Accade pure in lirica, nell’alta lirica, dove il giro economico è molto più cospicuo rispetto alla prosa, e l’assurdo economico è ancora più evidente. Se si mette in scena il Don Giovanni di Mozart, l’autore, che è il massimo genio musicale sulle cui opere campano molti enti lirici, viene considerato alla stessa stregua del suo personaggio: con il tutto esaurito, zero euro a Don Giovanni come per Mozart, o per Verdi con l’Aida, o per Bizet con la Carmen. E i soldi a chi vanno? A chi usa uno spartito di sicuro successo: soprattutto al direttore d’orchestra e al regista, poi agli esecutori, allo scenografo, al costumista, agli orchestrali e a tutti gli altri. È da chiedersi se sia giusto che un regista – prestigioso che sia, ma protetto in cartellone dai nomi più famosi dell’empireo musicale – chiamato a inaugurare la stagione scaligera, prenda un cachet esorbitante, rispetto all’autore che viene totalmente defraudato di ogni tutela economica. È altresì da chiedersi se sia giusto che i più gloriosi enti lirici del mondo quasi mai paghino i diritti d’autori. Chi volgarmente sussurra «tanto quello magna sulle spalle di Puccini», non dice propriamente un’assurdità. Si va all’opera per ascoltare Tosca, prima che per vedere il nuovo allestimento: sicuri che comunque, pur chiudendo gli occhi, le Arie del secondo e del terzo atto ci commuoveranno e ci ripagheranno dell’eventuale delusione visiva.

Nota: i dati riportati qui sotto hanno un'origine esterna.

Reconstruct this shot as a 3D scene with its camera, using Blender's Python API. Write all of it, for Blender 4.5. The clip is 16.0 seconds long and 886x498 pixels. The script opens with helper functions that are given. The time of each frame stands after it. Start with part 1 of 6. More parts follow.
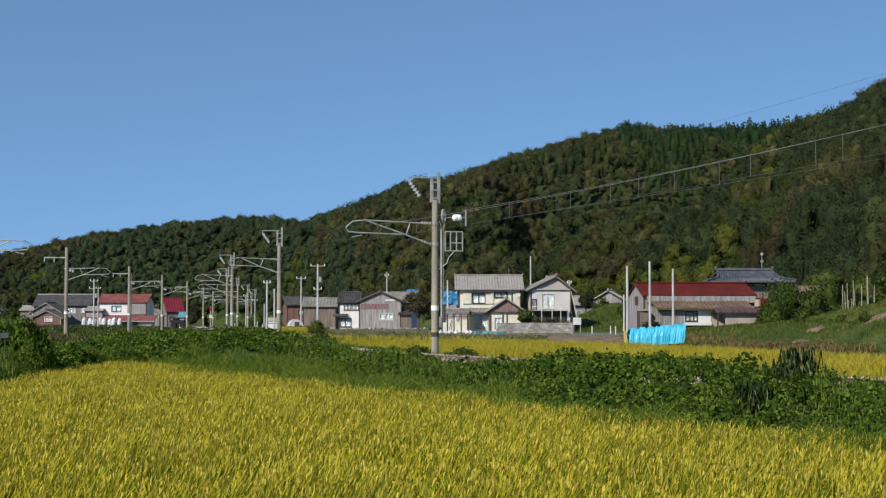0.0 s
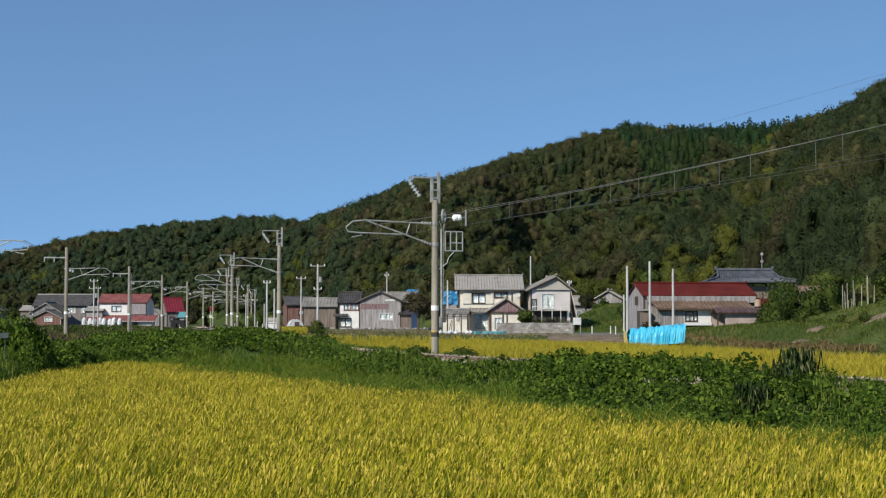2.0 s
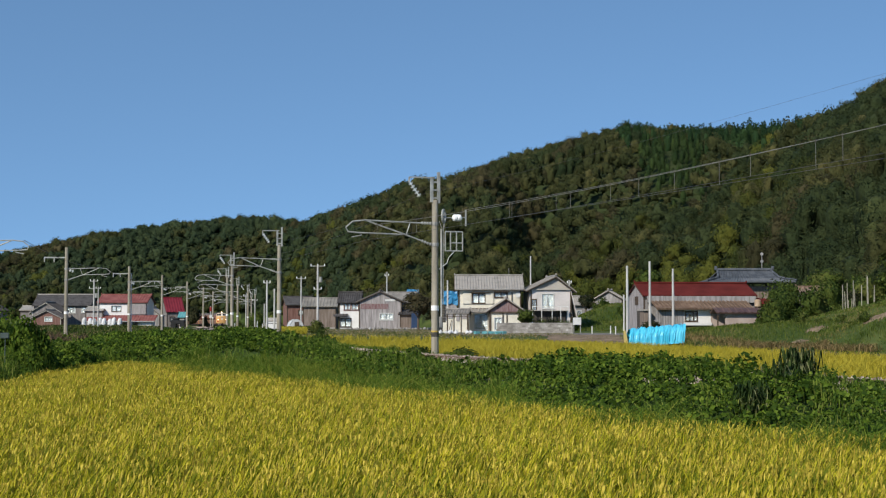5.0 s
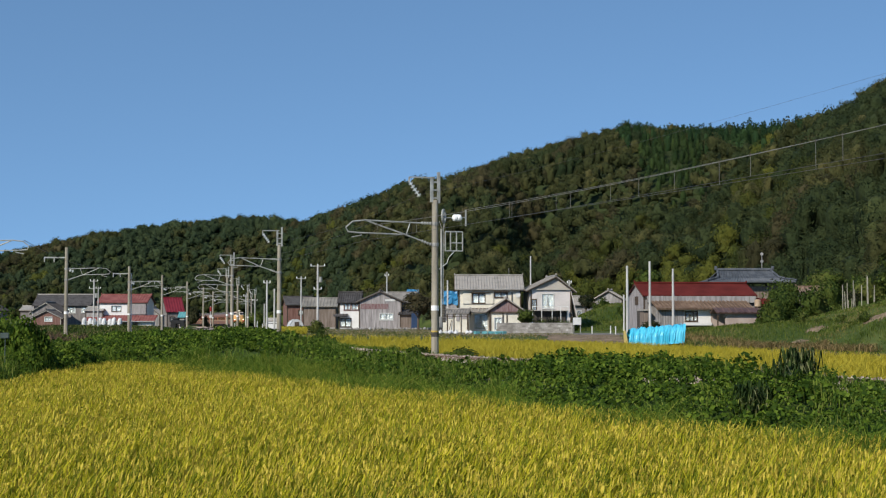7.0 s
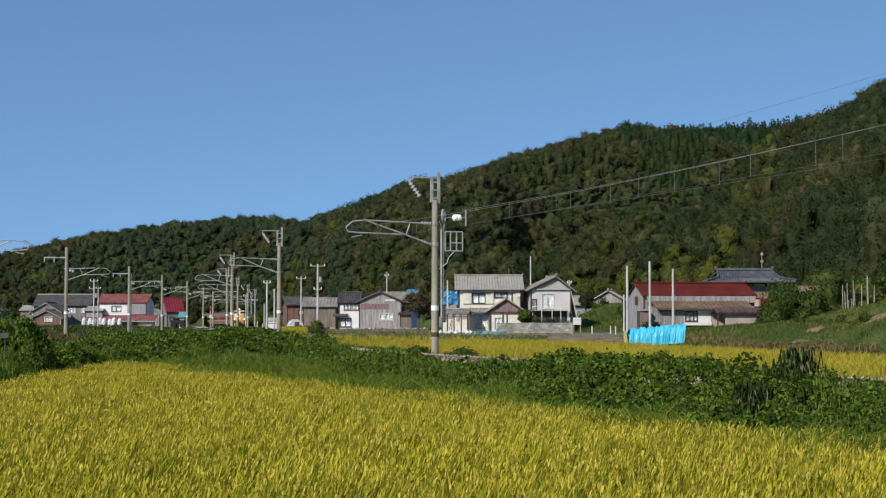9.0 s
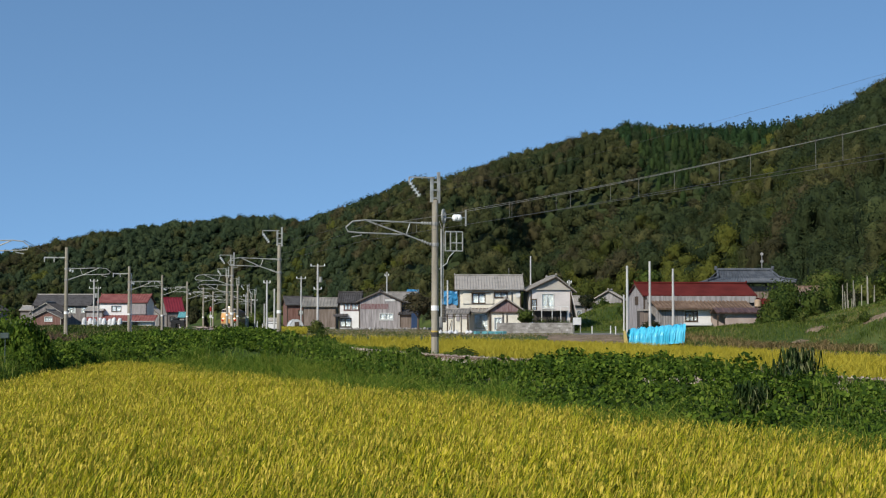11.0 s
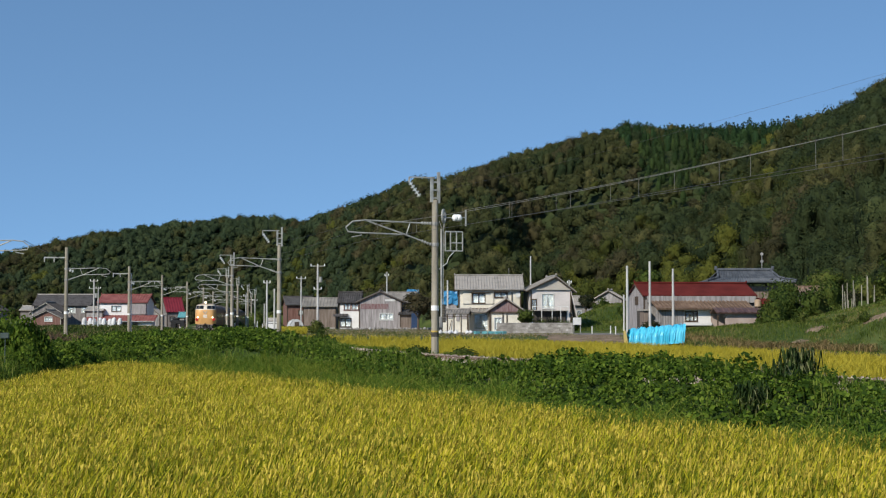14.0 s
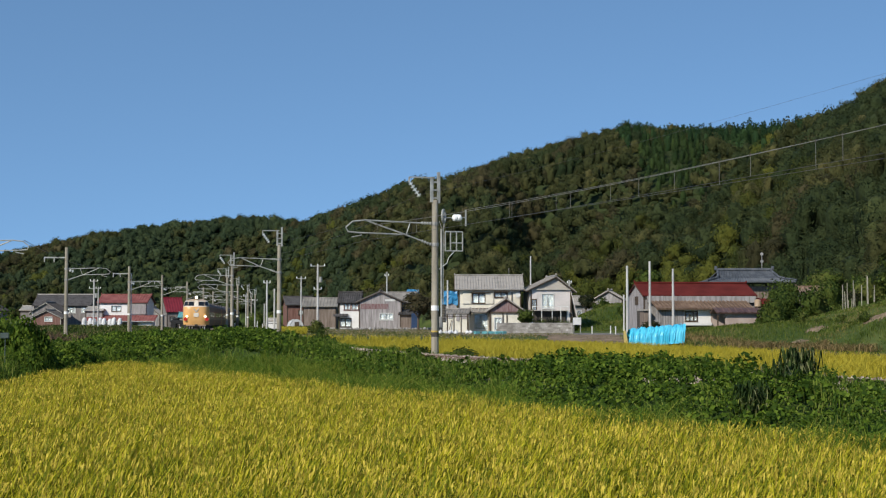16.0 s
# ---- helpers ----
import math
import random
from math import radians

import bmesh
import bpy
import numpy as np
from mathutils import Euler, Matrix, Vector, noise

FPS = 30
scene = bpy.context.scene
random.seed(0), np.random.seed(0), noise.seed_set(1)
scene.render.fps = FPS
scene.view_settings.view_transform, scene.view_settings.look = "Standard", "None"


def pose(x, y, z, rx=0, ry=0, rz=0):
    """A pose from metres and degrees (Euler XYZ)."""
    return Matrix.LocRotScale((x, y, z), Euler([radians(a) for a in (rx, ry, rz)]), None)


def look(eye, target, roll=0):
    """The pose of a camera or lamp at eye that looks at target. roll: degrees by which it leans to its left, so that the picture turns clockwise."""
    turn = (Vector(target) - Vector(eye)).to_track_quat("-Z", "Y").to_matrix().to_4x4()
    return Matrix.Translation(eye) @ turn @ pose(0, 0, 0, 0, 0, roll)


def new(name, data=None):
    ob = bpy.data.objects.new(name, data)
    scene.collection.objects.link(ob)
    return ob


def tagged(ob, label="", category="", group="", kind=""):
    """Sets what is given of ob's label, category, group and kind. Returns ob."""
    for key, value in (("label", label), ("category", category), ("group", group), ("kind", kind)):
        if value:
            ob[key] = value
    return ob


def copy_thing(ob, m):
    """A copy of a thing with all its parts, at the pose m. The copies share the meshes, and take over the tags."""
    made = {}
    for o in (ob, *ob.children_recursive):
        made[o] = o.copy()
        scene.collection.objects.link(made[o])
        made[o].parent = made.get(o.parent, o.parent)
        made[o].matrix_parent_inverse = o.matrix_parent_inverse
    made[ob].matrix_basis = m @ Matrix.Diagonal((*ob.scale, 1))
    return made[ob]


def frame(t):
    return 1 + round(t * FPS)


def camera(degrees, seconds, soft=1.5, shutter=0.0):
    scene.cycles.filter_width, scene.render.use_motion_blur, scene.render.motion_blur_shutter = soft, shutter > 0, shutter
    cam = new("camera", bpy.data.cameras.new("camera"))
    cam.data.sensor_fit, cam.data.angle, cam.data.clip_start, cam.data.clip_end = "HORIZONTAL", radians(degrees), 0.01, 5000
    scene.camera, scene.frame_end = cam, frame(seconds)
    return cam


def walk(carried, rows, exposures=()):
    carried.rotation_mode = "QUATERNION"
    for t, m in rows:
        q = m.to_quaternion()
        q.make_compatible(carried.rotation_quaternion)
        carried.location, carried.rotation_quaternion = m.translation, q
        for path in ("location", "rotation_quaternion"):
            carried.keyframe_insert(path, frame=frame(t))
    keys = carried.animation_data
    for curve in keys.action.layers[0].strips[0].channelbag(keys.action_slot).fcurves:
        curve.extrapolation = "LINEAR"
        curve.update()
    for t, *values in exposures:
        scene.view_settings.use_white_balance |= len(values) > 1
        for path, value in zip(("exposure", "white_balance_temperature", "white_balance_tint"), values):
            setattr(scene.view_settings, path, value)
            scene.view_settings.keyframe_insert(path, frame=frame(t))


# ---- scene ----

Possiamo ben dire che, da un punto di vista etico, la spartizione dei denari non sia propriamente corretta: idealmente Mozart andrebbe risarcito, almeno in parte, per quel che ha fatto, visto che le sue opere ogni anno vanno a ruba da chi le sfrutta e dalle quali ricava bene i suoi frutti; e Shakespeare non è certamente da meno! D’altronde non si può neanche pretendere di donar soldi ai cimiteri in omnia saecula saeculorum. Eppure ci sarebbe una giusta e coerente soluzione per salvare le apparenze e per dar peso al diritto d’autore perpetuo, almeno per le opere immortali, quelle di sicuro richiamo, che andrebbero riconosciute da un plebiscito, come potrebbero essere La bohème, Il giardino dei ciliegi, Romeo e Giulietta, I sei personaggi in cerca d’autore e tante altre.